THE TASK:
Copy, character for character, the lines running from the one with "3. More parts follow." to the one with "subdivisions=sub, radius=r, matrix=Matrix.Translation(at))", ends included. Leave out every other line.

Lines of data:
==================================================

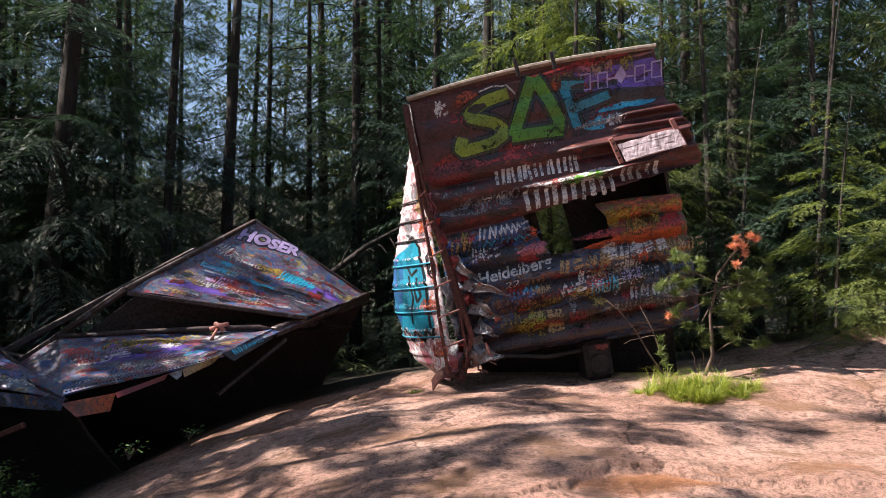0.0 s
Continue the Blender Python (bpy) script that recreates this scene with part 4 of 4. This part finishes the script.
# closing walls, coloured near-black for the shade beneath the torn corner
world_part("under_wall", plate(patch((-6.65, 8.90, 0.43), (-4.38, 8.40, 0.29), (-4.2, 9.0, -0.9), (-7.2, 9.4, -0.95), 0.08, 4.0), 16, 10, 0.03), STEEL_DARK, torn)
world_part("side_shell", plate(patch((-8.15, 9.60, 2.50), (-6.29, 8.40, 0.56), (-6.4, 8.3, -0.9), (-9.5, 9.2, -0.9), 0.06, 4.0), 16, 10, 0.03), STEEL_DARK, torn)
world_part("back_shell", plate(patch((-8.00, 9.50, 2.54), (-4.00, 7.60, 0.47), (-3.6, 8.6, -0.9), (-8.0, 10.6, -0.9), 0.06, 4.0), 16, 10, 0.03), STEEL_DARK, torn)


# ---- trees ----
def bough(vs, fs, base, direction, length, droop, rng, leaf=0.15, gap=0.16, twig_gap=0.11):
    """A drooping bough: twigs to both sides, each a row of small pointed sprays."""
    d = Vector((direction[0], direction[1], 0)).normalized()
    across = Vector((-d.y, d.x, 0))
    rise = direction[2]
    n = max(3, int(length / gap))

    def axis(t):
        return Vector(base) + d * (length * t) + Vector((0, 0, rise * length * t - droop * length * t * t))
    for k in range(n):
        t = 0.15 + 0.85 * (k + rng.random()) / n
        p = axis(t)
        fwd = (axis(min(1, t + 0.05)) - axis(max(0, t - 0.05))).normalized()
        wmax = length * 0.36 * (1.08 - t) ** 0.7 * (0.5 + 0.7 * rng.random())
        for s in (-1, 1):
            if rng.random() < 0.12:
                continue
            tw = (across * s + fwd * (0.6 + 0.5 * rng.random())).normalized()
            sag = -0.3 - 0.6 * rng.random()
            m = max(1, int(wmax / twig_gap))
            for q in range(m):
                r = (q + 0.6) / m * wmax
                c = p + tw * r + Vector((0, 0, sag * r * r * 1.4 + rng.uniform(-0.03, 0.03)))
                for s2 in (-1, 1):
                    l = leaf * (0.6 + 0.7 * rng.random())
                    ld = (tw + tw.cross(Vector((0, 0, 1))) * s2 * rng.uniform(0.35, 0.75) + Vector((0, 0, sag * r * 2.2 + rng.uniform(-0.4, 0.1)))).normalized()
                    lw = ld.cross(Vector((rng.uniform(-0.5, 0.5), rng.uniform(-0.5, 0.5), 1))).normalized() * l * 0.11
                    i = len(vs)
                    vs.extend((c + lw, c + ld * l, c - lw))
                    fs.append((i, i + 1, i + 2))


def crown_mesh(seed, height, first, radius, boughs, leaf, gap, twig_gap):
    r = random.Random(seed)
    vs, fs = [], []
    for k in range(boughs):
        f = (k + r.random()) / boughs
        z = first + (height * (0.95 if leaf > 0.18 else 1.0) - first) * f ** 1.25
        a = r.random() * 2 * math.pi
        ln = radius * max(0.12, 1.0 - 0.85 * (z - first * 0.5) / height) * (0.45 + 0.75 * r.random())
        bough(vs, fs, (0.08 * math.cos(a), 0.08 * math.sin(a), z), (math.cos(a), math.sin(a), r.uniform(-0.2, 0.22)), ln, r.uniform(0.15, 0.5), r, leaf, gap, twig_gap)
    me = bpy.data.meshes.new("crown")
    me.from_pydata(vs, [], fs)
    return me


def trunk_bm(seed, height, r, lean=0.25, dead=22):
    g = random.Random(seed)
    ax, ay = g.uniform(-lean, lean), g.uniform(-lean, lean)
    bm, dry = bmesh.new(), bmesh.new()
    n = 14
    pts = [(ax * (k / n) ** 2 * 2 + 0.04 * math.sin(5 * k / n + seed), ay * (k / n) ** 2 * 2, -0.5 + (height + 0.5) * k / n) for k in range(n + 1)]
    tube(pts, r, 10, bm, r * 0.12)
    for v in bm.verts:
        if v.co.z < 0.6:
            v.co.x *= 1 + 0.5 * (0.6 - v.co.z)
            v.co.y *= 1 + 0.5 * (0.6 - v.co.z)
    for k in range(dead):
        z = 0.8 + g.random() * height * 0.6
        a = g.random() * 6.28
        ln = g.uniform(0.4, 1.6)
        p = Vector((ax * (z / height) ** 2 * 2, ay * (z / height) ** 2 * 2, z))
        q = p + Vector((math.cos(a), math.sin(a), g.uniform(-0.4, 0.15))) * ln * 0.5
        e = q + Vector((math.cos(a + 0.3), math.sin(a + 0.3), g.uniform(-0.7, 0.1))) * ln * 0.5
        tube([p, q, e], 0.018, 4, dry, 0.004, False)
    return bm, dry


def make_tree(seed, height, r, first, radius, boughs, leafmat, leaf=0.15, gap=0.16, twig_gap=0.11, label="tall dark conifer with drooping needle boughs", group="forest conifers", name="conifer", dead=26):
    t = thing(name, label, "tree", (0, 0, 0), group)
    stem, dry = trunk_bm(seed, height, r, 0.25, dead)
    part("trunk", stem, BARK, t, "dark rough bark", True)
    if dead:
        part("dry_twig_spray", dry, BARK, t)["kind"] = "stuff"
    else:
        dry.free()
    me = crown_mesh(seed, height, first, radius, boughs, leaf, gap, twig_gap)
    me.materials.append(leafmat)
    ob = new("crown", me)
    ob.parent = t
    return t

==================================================

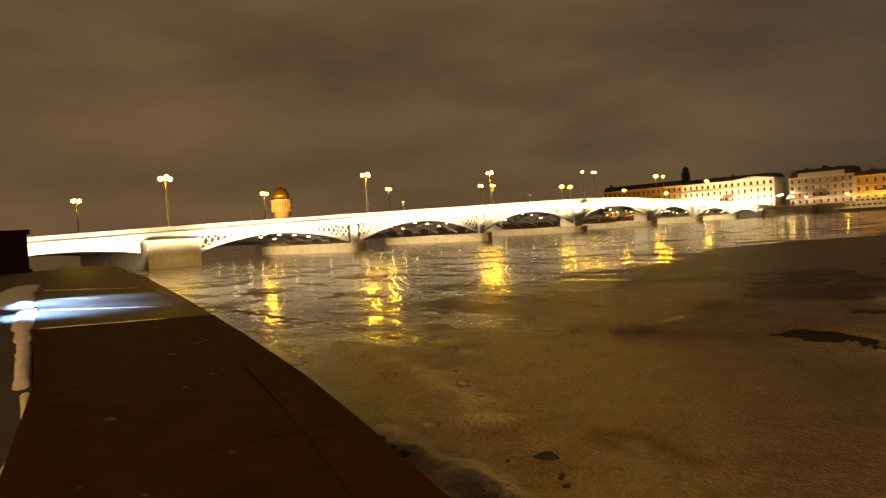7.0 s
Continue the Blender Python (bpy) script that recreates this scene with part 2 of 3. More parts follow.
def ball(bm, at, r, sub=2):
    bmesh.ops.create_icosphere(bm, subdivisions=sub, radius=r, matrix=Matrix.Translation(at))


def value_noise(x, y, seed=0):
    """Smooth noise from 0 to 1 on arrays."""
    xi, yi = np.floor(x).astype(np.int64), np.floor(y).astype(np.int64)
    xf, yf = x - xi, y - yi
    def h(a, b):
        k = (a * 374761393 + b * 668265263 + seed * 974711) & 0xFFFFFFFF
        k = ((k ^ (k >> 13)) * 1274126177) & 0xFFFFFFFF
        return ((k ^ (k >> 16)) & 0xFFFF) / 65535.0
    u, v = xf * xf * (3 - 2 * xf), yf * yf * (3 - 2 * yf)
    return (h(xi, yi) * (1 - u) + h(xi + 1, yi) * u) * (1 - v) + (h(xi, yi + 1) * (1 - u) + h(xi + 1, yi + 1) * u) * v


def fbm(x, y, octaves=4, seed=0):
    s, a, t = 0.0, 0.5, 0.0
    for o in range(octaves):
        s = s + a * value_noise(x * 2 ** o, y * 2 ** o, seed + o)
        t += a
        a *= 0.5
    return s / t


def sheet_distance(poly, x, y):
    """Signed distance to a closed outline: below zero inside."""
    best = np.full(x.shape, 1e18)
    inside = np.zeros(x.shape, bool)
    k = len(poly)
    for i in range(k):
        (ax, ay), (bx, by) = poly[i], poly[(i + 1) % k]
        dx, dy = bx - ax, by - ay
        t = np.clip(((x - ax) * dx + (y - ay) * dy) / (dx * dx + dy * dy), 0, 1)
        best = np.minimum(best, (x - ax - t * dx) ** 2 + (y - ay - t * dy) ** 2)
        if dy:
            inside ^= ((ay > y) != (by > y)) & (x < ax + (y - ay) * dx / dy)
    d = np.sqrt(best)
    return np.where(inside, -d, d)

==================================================

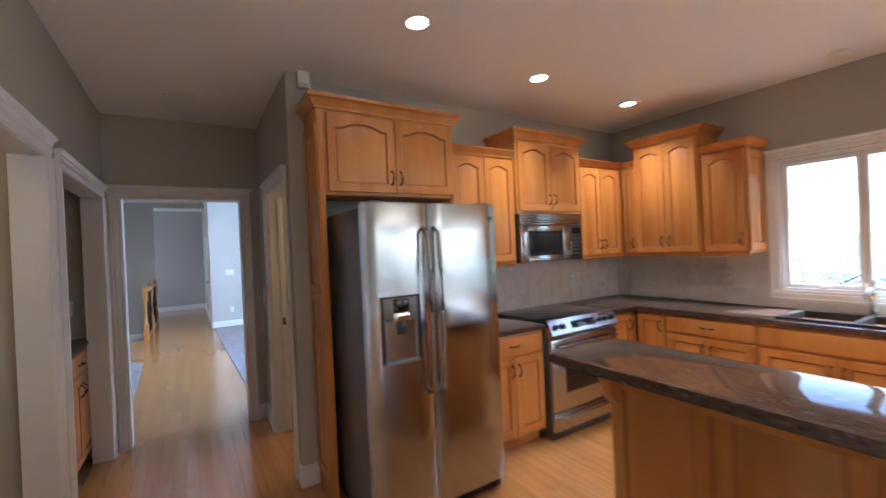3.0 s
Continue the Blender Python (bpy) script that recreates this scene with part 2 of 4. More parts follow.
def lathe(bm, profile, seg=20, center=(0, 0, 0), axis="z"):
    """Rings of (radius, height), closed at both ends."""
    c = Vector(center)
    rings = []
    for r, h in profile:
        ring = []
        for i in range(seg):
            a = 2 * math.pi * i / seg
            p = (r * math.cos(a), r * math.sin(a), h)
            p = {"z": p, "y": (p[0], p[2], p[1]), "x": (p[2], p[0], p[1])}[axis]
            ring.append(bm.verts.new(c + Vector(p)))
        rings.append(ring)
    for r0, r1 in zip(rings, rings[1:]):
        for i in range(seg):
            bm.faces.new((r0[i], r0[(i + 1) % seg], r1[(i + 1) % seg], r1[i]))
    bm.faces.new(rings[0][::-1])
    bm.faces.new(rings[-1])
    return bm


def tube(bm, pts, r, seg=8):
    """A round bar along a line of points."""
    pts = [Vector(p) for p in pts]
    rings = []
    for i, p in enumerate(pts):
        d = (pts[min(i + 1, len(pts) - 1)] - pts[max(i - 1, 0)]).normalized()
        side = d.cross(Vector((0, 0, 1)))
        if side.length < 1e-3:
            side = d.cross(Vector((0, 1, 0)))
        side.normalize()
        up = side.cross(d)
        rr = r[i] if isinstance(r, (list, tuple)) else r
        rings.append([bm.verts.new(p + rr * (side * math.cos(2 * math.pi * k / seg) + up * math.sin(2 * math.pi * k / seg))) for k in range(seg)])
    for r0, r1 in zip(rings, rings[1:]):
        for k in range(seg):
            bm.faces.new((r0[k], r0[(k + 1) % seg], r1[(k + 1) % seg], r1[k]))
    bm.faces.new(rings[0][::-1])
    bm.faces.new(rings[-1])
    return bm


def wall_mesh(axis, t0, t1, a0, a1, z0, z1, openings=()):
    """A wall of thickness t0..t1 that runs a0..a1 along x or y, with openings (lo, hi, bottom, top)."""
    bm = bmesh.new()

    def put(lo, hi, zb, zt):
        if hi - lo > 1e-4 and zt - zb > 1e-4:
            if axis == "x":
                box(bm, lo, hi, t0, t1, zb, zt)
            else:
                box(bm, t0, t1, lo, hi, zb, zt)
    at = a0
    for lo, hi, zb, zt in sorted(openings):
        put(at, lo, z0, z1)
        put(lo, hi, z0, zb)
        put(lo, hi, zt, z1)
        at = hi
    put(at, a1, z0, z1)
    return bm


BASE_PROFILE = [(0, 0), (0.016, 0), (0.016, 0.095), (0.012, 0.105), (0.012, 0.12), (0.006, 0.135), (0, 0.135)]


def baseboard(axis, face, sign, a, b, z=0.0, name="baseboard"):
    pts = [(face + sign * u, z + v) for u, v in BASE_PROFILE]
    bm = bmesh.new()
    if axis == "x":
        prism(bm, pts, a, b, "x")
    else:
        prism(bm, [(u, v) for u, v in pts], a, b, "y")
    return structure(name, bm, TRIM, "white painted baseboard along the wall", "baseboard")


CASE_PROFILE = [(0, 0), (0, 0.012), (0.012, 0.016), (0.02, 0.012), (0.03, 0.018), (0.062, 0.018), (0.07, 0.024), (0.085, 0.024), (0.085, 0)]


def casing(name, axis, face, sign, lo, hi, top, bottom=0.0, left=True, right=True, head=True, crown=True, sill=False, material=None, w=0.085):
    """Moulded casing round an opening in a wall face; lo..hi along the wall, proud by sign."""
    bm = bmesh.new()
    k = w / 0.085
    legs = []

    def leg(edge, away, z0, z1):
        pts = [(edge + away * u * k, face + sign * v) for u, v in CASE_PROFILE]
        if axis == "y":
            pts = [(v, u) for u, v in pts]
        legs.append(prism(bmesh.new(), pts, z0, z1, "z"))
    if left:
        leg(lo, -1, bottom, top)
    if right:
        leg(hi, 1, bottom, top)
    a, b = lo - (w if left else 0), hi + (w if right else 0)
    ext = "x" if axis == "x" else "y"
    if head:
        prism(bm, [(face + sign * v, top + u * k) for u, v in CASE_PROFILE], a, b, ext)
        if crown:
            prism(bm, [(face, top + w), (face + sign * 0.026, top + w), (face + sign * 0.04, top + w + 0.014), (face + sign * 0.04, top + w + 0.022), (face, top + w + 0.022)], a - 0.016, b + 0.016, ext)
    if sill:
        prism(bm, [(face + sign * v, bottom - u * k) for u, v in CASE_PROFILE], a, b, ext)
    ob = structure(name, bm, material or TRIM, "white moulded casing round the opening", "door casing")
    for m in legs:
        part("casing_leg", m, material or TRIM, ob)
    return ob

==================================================

ANSWER:
Continue the Blender Python (bpy) script that recreates this scene with part 2 of 3. More parts follow.
def ball(bm, at, r, sub=2):
    bmesh.ops.create_icosphere(bm, subdivisions=sub, radius=r, matrix=Matrix.Translation(at))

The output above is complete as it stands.